WHAT IS ASKED - Review the listing and copy each line that holds the word "Continue".

TASK INPUTS -
>> BEGIN

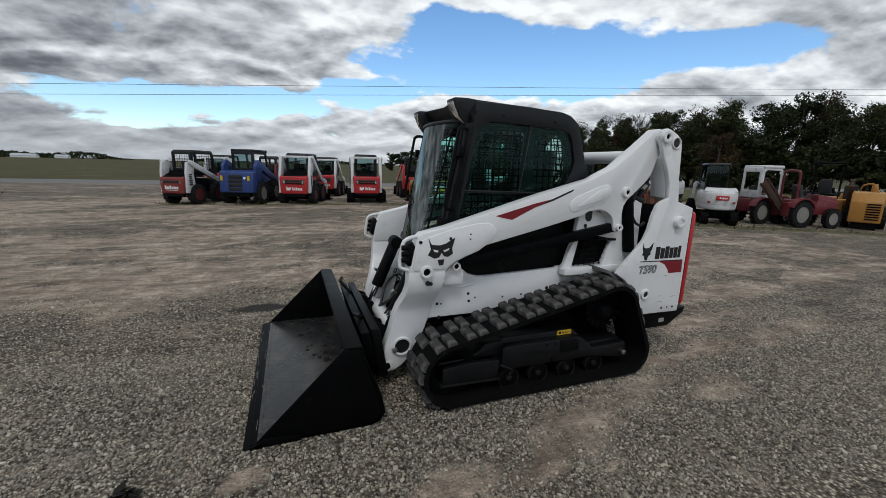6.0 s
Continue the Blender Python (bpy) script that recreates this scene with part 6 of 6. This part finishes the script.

>> END
>> BEGIN

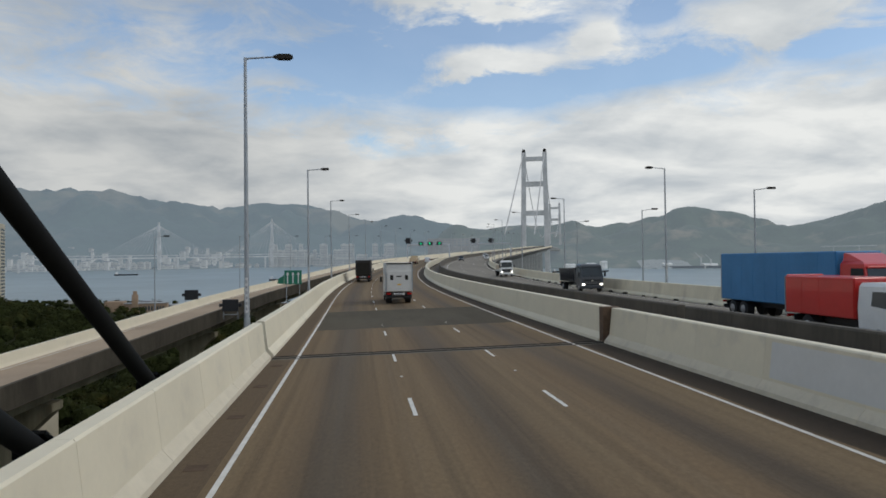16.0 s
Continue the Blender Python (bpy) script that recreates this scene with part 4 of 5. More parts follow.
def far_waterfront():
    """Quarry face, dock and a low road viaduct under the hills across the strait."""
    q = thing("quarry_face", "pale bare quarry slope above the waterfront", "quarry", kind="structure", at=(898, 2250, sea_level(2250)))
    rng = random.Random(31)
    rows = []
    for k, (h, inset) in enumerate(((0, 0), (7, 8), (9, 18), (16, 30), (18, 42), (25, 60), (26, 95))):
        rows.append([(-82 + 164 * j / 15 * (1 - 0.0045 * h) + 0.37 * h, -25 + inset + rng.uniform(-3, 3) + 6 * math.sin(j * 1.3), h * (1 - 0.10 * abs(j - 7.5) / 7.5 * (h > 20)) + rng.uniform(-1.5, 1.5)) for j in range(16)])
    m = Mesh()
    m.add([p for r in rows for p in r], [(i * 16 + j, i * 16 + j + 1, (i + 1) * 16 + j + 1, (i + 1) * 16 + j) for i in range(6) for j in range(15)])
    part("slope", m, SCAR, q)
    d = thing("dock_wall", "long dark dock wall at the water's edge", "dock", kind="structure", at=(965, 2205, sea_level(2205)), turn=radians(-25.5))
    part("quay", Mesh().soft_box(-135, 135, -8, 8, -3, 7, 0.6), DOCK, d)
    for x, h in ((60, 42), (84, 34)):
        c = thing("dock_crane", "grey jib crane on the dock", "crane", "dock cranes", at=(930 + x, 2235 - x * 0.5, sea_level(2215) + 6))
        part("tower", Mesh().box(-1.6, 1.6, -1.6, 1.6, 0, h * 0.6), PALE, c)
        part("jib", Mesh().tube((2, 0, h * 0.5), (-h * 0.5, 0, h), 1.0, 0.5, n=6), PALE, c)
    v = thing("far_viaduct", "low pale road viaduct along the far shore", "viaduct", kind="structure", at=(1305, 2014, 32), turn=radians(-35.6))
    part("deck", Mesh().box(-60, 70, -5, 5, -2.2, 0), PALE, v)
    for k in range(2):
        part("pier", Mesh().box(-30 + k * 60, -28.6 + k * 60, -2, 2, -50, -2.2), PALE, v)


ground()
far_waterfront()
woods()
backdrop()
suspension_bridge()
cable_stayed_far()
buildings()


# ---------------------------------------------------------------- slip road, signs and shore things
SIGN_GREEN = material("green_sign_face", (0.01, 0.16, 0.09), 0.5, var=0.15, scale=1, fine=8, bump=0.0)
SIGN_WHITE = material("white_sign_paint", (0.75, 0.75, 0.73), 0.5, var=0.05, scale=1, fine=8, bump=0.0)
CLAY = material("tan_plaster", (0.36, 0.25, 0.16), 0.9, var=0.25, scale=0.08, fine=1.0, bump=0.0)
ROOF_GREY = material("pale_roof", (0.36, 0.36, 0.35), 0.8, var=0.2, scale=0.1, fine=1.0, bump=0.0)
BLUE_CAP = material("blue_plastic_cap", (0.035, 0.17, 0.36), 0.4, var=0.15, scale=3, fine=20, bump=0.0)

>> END

RESULT FOR THIS TASK -
Continue the Blender Python (bpy) script that recreates this scene with part 6 of 6. This part finishes the script.
Continue the Blender Python (bpy) script that recreates this scene with part 4 of 5. More parts follow.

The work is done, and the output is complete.